» STATED GOAL: Copy out the listing exactly.
------------
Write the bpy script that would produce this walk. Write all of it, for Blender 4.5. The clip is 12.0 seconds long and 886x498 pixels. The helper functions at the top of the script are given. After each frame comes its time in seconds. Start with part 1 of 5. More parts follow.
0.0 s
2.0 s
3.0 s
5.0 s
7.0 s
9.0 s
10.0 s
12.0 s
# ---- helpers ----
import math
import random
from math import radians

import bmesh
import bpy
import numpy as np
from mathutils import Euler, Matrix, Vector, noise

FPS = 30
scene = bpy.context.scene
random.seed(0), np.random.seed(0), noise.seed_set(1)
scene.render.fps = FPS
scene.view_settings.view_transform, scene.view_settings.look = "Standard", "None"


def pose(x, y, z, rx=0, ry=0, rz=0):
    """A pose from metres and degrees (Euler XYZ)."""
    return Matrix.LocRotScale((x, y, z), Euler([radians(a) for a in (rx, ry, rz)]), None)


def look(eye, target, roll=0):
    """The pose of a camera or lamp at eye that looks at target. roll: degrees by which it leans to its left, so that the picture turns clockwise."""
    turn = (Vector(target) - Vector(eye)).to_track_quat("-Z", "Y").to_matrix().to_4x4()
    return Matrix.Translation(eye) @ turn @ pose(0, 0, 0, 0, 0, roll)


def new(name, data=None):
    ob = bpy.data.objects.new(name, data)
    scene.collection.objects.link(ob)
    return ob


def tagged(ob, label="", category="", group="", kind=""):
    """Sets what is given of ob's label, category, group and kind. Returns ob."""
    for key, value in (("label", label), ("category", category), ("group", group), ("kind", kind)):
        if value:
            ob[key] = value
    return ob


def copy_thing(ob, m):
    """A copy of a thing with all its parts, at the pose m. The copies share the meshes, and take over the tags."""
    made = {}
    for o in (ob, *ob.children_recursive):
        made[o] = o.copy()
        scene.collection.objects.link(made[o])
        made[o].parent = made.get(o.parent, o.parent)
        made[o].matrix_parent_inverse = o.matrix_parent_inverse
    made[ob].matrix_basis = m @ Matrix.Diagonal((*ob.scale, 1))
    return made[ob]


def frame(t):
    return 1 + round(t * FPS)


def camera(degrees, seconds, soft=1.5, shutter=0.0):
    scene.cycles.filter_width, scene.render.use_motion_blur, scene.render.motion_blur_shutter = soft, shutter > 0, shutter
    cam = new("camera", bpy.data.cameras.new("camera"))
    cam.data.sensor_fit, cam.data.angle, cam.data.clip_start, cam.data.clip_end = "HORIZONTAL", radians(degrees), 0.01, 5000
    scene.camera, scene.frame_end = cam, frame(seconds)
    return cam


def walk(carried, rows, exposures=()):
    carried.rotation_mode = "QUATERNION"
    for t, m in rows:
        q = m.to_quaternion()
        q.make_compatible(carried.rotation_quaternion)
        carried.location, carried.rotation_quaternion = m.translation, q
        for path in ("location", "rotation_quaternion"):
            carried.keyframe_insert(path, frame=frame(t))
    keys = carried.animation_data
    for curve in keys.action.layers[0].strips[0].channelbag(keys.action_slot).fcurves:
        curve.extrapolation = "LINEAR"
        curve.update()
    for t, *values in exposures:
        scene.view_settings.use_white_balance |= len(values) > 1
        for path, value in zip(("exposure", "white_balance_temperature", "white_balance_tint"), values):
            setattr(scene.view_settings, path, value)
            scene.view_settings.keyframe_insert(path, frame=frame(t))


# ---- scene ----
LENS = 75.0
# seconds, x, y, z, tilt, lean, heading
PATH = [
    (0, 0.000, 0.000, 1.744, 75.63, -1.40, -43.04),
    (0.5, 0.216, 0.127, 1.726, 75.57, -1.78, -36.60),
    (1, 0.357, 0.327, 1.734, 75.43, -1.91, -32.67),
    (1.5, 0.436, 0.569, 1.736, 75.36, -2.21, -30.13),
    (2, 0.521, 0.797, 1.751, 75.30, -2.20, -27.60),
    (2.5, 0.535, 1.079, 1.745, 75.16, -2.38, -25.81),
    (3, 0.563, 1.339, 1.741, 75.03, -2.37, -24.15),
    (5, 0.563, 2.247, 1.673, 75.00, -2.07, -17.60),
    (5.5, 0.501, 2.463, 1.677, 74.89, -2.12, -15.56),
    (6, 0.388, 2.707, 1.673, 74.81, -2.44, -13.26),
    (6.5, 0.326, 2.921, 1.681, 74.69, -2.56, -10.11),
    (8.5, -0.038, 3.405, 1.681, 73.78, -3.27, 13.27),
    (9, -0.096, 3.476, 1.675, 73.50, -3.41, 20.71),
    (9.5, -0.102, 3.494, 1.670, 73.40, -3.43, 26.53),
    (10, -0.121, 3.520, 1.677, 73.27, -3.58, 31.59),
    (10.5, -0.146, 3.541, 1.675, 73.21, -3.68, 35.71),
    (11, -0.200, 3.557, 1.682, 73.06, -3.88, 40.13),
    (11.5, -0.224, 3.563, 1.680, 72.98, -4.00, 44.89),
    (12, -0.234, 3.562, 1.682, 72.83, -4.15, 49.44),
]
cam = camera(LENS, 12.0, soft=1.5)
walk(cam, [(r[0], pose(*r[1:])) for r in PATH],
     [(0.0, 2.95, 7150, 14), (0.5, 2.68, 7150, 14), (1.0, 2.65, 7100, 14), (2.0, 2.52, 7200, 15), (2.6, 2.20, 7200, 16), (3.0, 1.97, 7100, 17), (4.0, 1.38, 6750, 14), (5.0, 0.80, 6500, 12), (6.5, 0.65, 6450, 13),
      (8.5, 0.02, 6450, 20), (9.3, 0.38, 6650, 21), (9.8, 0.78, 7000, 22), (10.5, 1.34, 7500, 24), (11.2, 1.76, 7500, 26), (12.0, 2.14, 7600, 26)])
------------
» THE RESPONSE:
Write the bpy script that would produce this walk. Write all of it, for Blender 4.5. The clip is 12.0 seconds long and 886x498 pixels. The helper functions at the top of the script are given. After each frame comes its time in seconds. Start with part 1 of 5. More parts follow.
0.0 s
2.0 s
3.0 s
5.0 s
7.0 s
9.0 s
10.0 s
12.0 s
# ---- helpers ----
import math
import random
from math import radians

import bmesh
import bpy
import numpy as np
from mathutils import Euler, Matrix, Vector, noise

FPS = 30
scene = bpy.context.scene
random.seed(0), np.random.seed(0), noise.seed_set(1)
scene.render.fps = FPS
scene.view_settings.view_transform, scene.view_settings.look = "Standard", "None"


def pose(x, y, z, rx=0, ry=0, rz=0):
    """A pose from metres and degrees (Euler XYZ)."""
    return Matrix.LocRotScale((x, y, z), Euler([radians(a) for a in (rx, ry, rz)]), None)


def look(eye, target, roll=0):
    """The pose of a camera or lamp at eye that looks at target. roll: degrees by which it leans to its left, so that the picture turns clockwise."""
    turn = (Vector(target) - Vector(eye)).to_track_quat("-Z", "Y").to_matrix().to_4x4()
    return Matrix.Translation(eye) @ turn @ pose(0, 0, 0, 0, 0, roll)


def new(name, data=None):
    ob = bpy.data.objects.new(name, data)
    scene.collection.objects.link(ob)
    return ob


def tagged(ob, label="", category="", group="", kind=""):
    """Sets what is given of ob's label, category, group and kind. Returns ob."""
    for key, value in (("label", label), ("category", category), ("group", group), ("kind", kind)):
        if value:
            ob[key] = value
    return ob


def copy_thing(ob, m):
    """A copy of a thing with all its parts, at the pose m. The copies share the meshes, and take over the tags."""
    made = {}
    for o in (ob, *ob.children_recursive):
        made[o] = o.copy()
        scene.collection.objects.link(made[o])
        made[o].parent = made.get(o.parent, o.parent)
        made[o].matrix_parent_inverse = o.matrix_parent_inverse
    made[ob].matrix_basis = m @ Matrix.Diagonal((*ob.scale, 1))
    return made[ob]


def frame(t):
    return 1 + round(t * FPS)


def camera(degrees, seconds, soft=1.5, shutter=0.0):
    scene.cycles.filter_width, scene.render.use_motion_blur, scene.render.motion_blur_shutter = soft, shutter > 0, shutter
    cam = new("camera", bpy.data.cameras.new("camera"))
    cam.data.sensor_fit, cam.data.angle, cam.data.clip_start, cam.data.clip_end = "HORIZONTAL", radians(degrees), 0.01, 5000
    scene.camera, scene.frame_end = cam, frame(seconds)
    return cam


def walk(carried, rows, exposures=()):
    carried.rotation_mode = "QUATERNION"
    for t, m in rows:
        q = m.to_quaternion()
        q.make_compatible(carried.rotation_quaternion)
        carried.location, carried.rotation_quaternion = m.translation, q
        for path in ("location", "rotation_quaternion"):
            carried.keyframe_insert(path, frame=frame(t))
    keys = carried.animation_data
    for curve in keys.action.layers[0].strips[0].channelbag(keys.action_slot).fcurves:
        curve.extrapolation = "LINEAR"
        curve.update()
    for t, *values in exposures:
        scene.view_settings.use_white_balance |= len(values) > 1
        for path, value in zip(("exposure", "white_balance_temperature", "white_balance_tint"), values):
            setattr(scene.view_settings, path, value)
            scene.view_settings.keyframe_insert(path, frame=frame(t))


# ---- scene ----
LENS = 75.0
# seconds, x, y, z, tilt, lean, heading
PATH = [
    (0, 0.000, 0.000, 1.744, 75.63, -1.40, -43.04),
    (0.5, 0.216, 0.127, 1.726, 75.57, -1.78, -36.60),
    (1, 0.357, 0.327, 1.734, 75.43, -1.91, -32.67),
    (1.5, 0.436, 0.569, 1.736, 75.36, -2.21, -30.13),
    (2, 0.521, 0.797, 1.751, 75.30, -2.20, -27.60),
    (2.5, 0.535, 1.079, 1.745, 75.16, -2.38, -25.81),
    (3, 0.563, 1.339, 1.741, 75.03, -2.37, -24.15),
    (5, 0.563, 2.247, 1.673, 75.00, -2.07, -17.60),
    (5.5, 0.501, 2.463, 1.677, 74.89, -2.12, -15.56),
    (6, 0.388, 2.707, 1.673, 74.81, -2.44, -13.26),
    (6.5, 0.326, 2.921, 1.681, 74.69, -2.56, -10.11),
    (8.5, -0.038, 3.405, 1.681, 73.78, -3.27, 13.27),
    (9, -0.096, 3.476, 1.675, 73.50, -3.41, 20.71),
    (9.5, -0.102, 3.494, 1.670, 73.40, -3.43, 26.53),
    (10, -0.121, 3.520, 1.677, 73.27, -3.58, 31.59),
    (10.5, -0.146, 3.541, 1.675, 73.21, -3.68, 35.71),
    (11, -0.200, 3.557, 1.682, 73.06, -3.88, 40.13),
    (11.5, -0.224, 3.563, 1.680, 72.98, -4.00, 44.89),
    (12, -0.234, 3.562, 1.682, 72.83, -4.15, 49.44),
]
cam = camera(LENS, 12.0, soft=1.5)
walk(cam, [(r[0], pose(*r[1:])) for r in PATH],
     [(0.0, 2.95, 7150, 14), (0.5, 2.68, 7150, 14), (1.0, 2.65, 7100, 14), (2.0, 2.52, 7200, 15), (2.6, 2.20, 7200, 16), (3.0, 1.97, 7100, 17), (4.0, 1.38, 6750, 14), (5.0, 0.80, 6500, 12), (6.5, 0.65, 6450, 13),
      (8.5, 0.02, 6450, 20), (9.3, 0.38, 6650, 21), (9.8, 0.78, 7000, 22), (10.5, 1.34, 7500, 24), (11.2, 1.76, 7500, 26), (12.0, 2.14, 7600, 26)])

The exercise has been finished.